→ **TASK STATEMENT**:
Repeat exactly the lines from the start of the records below through the line that contains "ob = bpy.data.objects.new(name, data)", including both.

Collection entries:
((

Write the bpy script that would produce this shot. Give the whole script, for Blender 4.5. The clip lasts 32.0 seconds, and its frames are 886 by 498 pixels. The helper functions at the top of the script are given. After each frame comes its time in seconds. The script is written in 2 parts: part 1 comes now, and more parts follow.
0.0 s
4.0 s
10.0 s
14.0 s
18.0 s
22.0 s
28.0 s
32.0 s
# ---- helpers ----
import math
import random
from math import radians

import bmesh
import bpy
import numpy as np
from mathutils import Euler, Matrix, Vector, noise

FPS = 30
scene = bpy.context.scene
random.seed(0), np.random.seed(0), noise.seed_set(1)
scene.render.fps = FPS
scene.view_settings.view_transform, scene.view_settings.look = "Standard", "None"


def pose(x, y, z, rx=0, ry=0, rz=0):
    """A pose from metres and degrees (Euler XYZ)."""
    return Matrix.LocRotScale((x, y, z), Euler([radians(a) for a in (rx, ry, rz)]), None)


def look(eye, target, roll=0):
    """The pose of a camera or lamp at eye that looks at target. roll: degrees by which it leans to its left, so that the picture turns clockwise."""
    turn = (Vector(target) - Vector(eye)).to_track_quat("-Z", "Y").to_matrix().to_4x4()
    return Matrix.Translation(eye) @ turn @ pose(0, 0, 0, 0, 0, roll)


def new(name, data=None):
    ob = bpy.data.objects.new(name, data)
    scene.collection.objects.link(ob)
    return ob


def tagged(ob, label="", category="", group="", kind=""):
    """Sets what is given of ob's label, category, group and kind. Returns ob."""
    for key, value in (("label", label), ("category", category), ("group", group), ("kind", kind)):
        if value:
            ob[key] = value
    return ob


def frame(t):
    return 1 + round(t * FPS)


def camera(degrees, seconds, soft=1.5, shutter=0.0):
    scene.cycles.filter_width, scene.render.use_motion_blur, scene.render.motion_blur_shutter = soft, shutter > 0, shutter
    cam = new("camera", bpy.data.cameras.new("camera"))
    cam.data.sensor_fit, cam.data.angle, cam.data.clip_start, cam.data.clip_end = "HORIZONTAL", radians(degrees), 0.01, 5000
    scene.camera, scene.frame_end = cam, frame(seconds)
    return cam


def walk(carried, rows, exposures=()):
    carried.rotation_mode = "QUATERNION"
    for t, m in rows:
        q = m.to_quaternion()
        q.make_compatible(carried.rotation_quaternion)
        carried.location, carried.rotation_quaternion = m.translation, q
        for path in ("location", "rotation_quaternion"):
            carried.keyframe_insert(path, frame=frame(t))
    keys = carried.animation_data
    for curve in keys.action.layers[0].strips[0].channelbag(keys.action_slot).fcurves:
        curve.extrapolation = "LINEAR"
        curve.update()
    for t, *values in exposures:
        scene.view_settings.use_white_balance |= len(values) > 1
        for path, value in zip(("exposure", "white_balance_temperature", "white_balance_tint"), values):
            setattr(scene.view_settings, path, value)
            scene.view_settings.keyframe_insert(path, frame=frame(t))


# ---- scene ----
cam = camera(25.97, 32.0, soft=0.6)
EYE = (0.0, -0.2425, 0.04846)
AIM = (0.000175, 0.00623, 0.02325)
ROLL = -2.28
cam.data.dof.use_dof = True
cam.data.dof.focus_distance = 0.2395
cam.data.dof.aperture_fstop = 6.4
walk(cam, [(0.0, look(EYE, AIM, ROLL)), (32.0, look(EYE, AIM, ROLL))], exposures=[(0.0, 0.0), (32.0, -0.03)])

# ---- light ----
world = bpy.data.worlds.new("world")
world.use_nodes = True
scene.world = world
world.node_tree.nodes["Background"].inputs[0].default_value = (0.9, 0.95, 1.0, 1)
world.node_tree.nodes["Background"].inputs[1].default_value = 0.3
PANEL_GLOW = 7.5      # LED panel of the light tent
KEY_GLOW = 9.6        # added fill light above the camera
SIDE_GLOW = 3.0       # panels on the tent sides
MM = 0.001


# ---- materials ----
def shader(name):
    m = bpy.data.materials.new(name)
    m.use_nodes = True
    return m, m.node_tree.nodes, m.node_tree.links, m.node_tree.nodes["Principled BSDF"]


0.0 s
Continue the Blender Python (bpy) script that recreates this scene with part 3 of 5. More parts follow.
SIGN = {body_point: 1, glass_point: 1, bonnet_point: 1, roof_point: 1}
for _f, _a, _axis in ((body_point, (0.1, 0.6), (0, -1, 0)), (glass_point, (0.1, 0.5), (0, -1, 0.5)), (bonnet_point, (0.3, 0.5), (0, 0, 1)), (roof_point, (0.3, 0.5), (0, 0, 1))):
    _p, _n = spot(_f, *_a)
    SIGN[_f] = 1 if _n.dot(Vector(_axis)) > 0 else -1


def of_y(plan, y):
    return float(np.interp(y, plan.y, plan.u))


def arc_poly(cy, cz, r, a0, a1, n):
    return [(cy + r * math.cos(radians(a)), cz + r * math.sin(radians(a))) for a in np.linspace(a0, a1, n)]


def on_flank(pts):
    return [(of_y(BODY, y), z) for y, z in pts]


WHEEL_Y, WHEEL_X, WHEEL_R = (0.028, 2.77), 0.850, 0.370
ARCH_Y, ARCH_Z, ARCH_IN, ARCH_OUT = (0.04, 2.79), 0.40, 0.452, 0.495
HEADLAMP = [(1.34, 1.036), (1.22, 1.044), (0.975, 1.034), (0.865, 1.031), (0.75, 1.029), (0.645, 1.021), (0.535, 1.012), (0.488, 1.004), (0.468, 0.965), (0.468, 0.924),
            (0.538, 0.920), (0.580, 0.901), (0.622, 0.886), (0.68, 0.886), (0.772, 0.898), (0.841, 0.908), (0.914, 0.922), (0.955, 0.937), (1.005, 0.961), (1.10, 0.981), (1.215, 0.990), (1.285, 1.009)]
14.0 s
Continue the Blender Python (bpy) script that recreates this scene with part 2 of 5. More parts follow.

))

→ **WORKED ANSWER**:
Write the bpy script that would produce this shot. Give the whole script, for Blender 4.5. The clip lasts 32.0 seconds, and its frames are 886 by 498 pixels. The helper functions at the top of the script are given. After each frame comes its time in seconds. The script is written in 2 parts: part 1 comes now, and more parts follow.
0.0 s
4.0 s
10.0 s
14.0 s
18.0 s
22.0 s
28.0 s
32.0 s
# ---- helpers ----
import math
import random
from math import radians

import bmesh
import bpy
import numpy as np
from mathutils import Euler, Matrix, Vector, noise

FPS = 30
scene = bpy.context.scene
random.seed(0), np.random.seed(0), noise.seed_set(1)
scene.render.fps = FPS
scene.view_settings.view_transform, scene.view_settings.look = "Standard", "None"


def pose(x, y, z, rx=0, ry=0, rz=0):
    """A pose from metres and degrees (Euler XYZ)."""
    return Matrix.LocRotScale((x, y, z), Euler([radians(a) for a in (rx, ry, rz)]), None)


def look(eye, target, roll=0):
    """The pose of a camera or lamp at eye that looks at target. roll: degrees by which it leans to its left, so that the picture turns clockwise."""
    turn = (Vector(target) - Vector(eye)).to_track_quat("-Z", "Y").to_matrix().to_4x4()
    return Matrix.Translation(eye) @ turn @ pose(0, 0, 0, 0, 0, roll)


def new(name, data=None):
    ob = bpy.data.objects.new(name, data)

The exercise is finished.